Under a worst-case scenario, the main risks for Romania stemming from potential economic restrictions on Russia could be transmitted directly or indirectly via a number of channels: shrinking exports, cutting natural gas supply, impact on global commodity market (e.g. oil price). The share of Romanian exports to the Russian Federation currently stands at 2.8 percent (rank 9), while the share of imports is 4.1 percent (rank 6). Trade deficit with the Russian Federation amounts to EUR 0.7 bn. Main exporting industries are: transport equipment, electric equipment and chemical products. As for imports, natural gas takes the lion’s share in terms of volumes, accounting for no less than 88 percent of total imports from Russia.
Regarding an eventual natural gas shutoff, it is worth emphasizing that it could be triggered not only by a commercial embargo on Russia, but potentially sooner (and more likely) by a Russian decision to stop deliveries to Ukraine, due to the unpaid USD 2 bn bill, a repeat of the 2009 scenario.

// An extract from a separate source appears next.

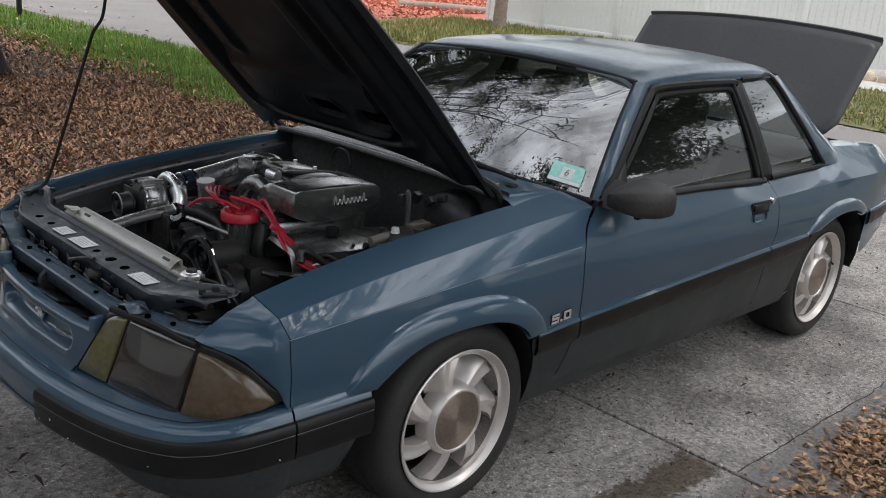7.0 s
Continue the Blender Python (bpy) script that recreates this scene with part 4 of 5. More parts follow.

The impact of such a development on the energy security of Romania should be judged in the following context: the annual natural gas consumption of the country stands at 145 TWh, of which 80 percent is covered by domestic resources; Romania is the third least energy-dependent country in the EU; the consumption of natural gas shows a high seasonal profile, making it possible for Romania to entirely draw upon its own resources to meet consumption needs.
An embargo on oil could have an impact on the global oil price and on Romania’s import prices as well. “Although other producers would be ready to increase production, the disruption could still trigger some fuel price adjustment and, consequently, some inflationary pressures in Romania, albeit from an already low level,” BCR analysts estimate.